I’ve always respected a good sense of pacing. It’s easy to be fast and loose, but it takes a certain discipline, foresight, and patience to guide something through the right way. For most of Twitter’s early days, pacing could be considered an unattainable luxury. Our effort started with a bang and quickly accelerated to a disconcerting velocity that never let up. We found ourselves reacting to situations instead of crafting solutions and features we wanted to make.

With nearly two years at full speed, thousands of successes (with as many mistakes), and countless lessons learned, we’ve finally discovered our rhythm as a team. By carefully regrouping all aspects of our work, breaking the problem down into smaller parts, and iterating rapidly, Twitter, Inc. is poised to bring a new kind of communication to every part of the world.

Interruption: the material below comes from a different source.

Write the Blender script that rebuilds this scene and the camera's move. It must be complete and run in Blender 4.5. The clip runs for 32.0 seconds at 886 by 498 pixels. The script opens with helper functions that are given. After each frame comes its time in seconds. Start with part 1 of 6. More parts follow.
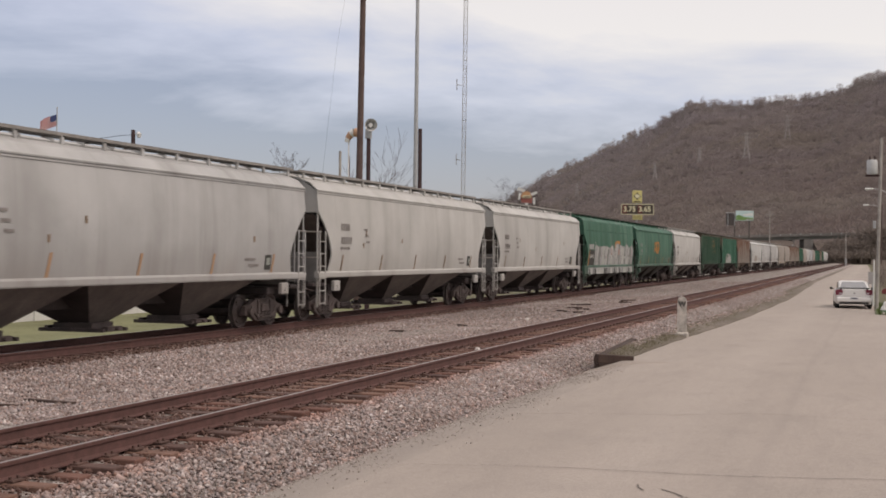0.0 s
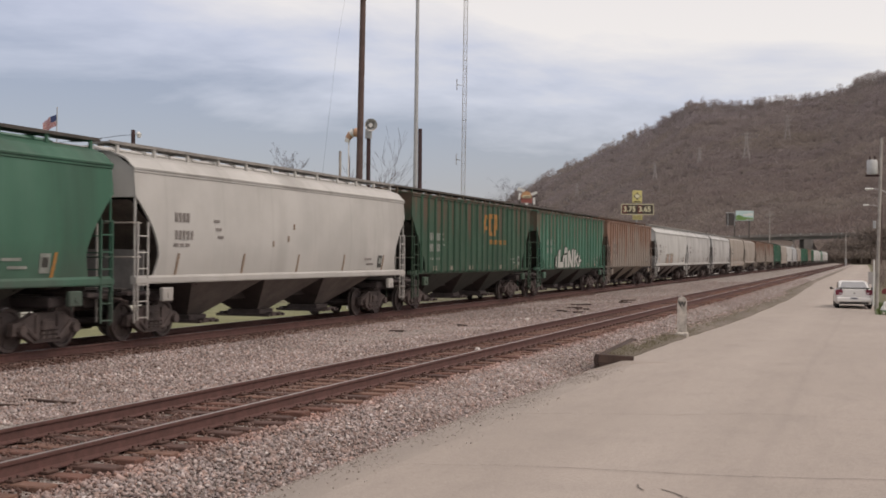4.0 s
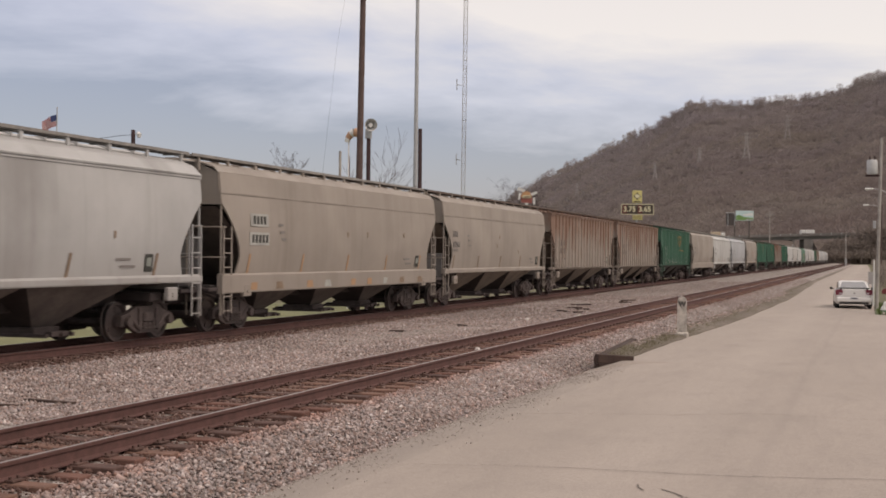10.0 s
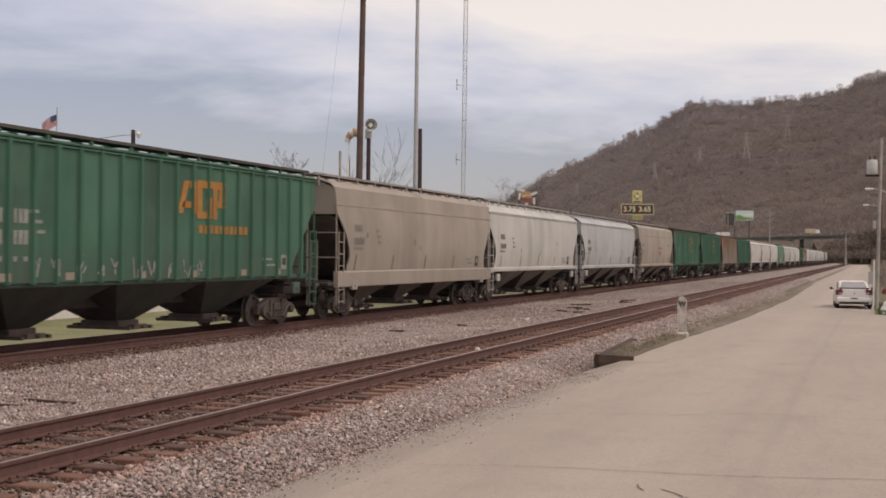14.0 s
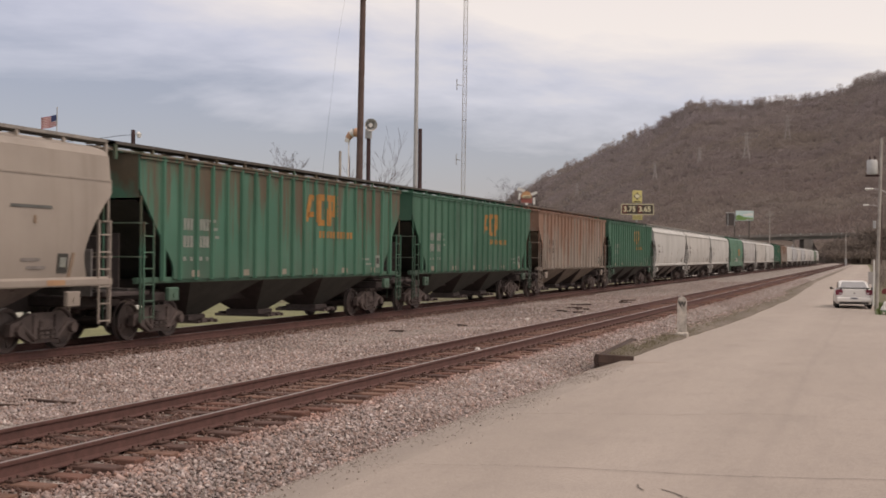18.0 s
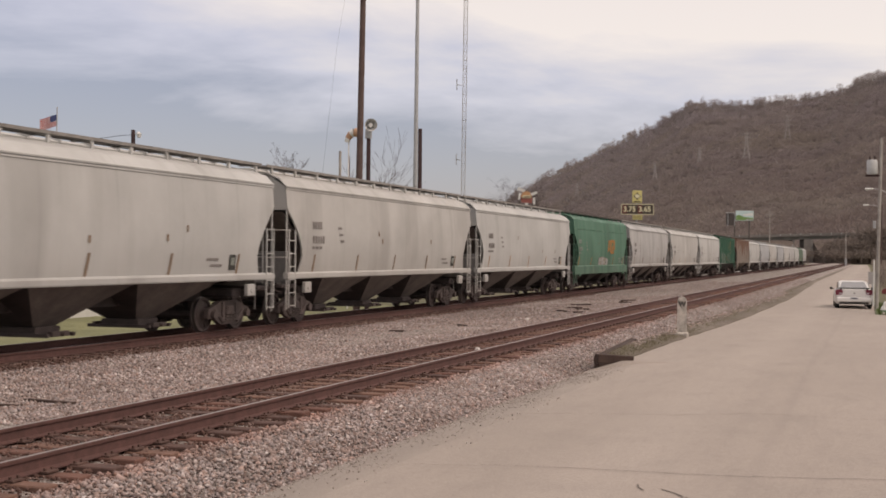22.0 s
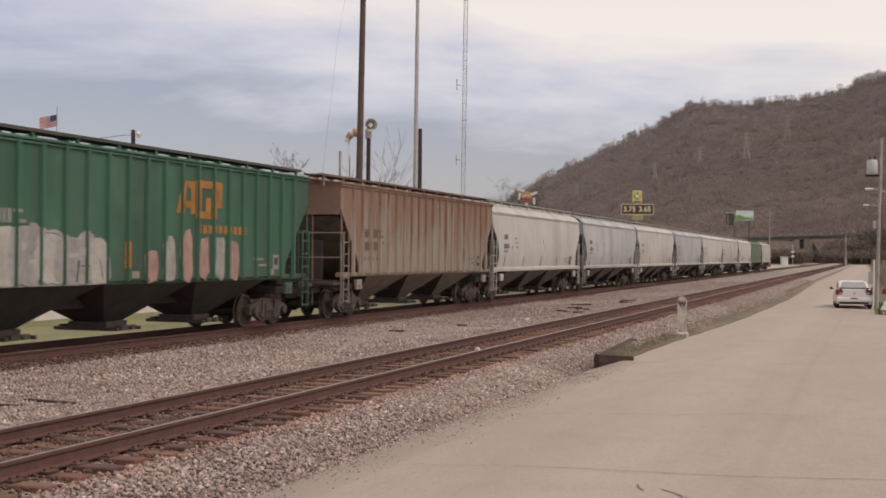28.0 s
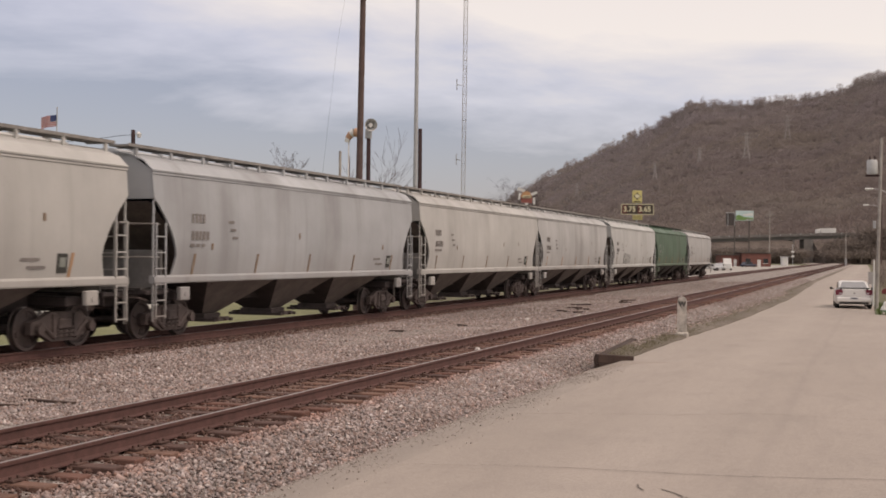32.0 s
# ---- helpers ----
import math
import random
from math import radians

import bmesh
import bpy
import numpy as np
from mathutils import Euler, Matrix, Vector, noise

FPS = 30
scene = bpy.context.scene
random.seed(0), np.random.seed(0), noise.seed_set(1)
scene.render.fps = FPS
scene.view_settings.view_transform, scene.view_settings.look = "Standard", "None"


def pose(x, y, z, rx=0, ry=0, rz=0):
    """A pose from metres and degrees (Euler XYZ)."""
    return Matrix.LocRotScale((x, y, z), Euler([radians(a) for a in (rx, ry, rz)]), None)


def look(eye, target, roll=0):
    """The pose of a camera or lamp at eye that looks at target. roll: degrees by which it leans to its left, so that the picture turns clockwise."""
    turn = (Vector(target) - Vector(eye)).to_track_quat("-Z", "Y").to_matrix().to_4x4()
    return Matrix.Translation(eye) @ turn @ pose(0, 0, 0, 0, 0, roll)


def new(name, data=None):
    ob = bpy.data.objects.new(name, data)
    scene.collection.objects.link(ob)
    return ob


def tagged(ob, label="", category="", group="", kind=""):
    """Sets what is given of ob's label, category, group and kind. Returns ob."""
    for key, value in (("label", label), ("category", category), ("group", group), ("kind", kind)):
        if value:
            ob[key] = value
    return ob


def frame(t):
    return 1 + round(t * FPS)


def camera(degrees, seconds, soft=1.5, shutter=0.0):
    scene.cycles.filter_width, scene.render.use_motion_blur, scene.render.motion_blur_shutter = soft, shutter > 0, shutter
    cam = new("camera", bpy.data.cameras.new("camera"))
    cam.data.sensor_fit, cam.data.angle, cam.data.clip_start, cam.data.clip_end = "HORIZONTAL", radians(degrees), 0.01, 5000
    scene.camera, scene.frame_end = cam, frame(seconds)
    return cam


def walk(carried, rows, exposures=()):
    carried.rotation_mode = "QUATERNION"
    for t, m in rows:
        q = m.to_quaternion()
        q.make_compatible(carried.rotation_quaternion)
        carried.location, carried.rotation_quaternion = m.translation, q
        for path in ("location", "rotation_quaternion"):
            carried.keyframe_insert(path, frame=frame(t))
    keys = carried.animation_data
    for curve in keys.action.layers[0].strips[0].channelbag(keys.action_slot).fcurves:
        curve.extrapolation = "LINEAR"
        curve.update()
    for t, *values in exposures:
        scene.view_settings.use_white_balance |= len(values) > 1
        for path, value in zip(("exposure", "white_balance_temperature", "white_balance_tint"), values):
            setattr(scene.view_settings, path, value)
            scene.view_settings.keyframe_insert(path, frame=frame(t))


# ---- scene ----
cam = camera(38.58, 32.0, soft=1.72, shutter=0.12)
EYE = (0.0, 0.0, 2.24)
AIM = (-31.98, 94.747, 2.704)
walk(cam, [(0.0, look(EYE, AIM, 0.5)), (32.0, look(EYE, AIM, 0.5))],
     exposures=[(0.0, 0.19, 7450, 18), (6.0, 0.19, 7550, 18), (12.0, 0.19, 7800, 20), (20.0, 0.19, 7950, 21), (32.0, 0.19, 7950, 21)])

# ---- sky, sun ----
world = bpy.data.worlds.new("overcast")
scene.world = world
world.use_nodes = True
wn, wl = world.node_tree.nodes, world.node_tree.links
wn.clear()


def wnode(kind, **inputs):
    n = wn.new(kind)
    for k, v in inputs.items():
        n.inputs[k].default_value = v
    return n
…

While our focus on building a stable service is well known, we haven’t discussed how we’ve been organizing our work internally. Twitter is a small company of only 24 full time employees and a network of contractors working in 6 discrete, nimble teams:

Product. Define, design, and support the Twitter products and programs.

User Experience. Craft the user experiences of our products, and develop tools that safeguard those experiences.

API. Develop and manage programmatic access to our services, and vitalize the developer community to harness those services.

Services. Architect and develop our core applications and services.

Operations. Architect, deploy, operate, measure, and monitor our infrastructure, products and services.

The team responsible for the company itself is my team. Our goal is to create an engaging and energetic environment in which to work, and to provide all the other teams with the necessary human, financial, and directional resources they need to make Twitter a success. Each team is staffed by a small number of people working together to craft every detail, always informed by testing, measurement, simple planning and tracking, and lots of creativity.

It’s taken some time to put everything in its right place. We’re proud of what we’ve built, and now more than ever, we’re proud of how we’re building it.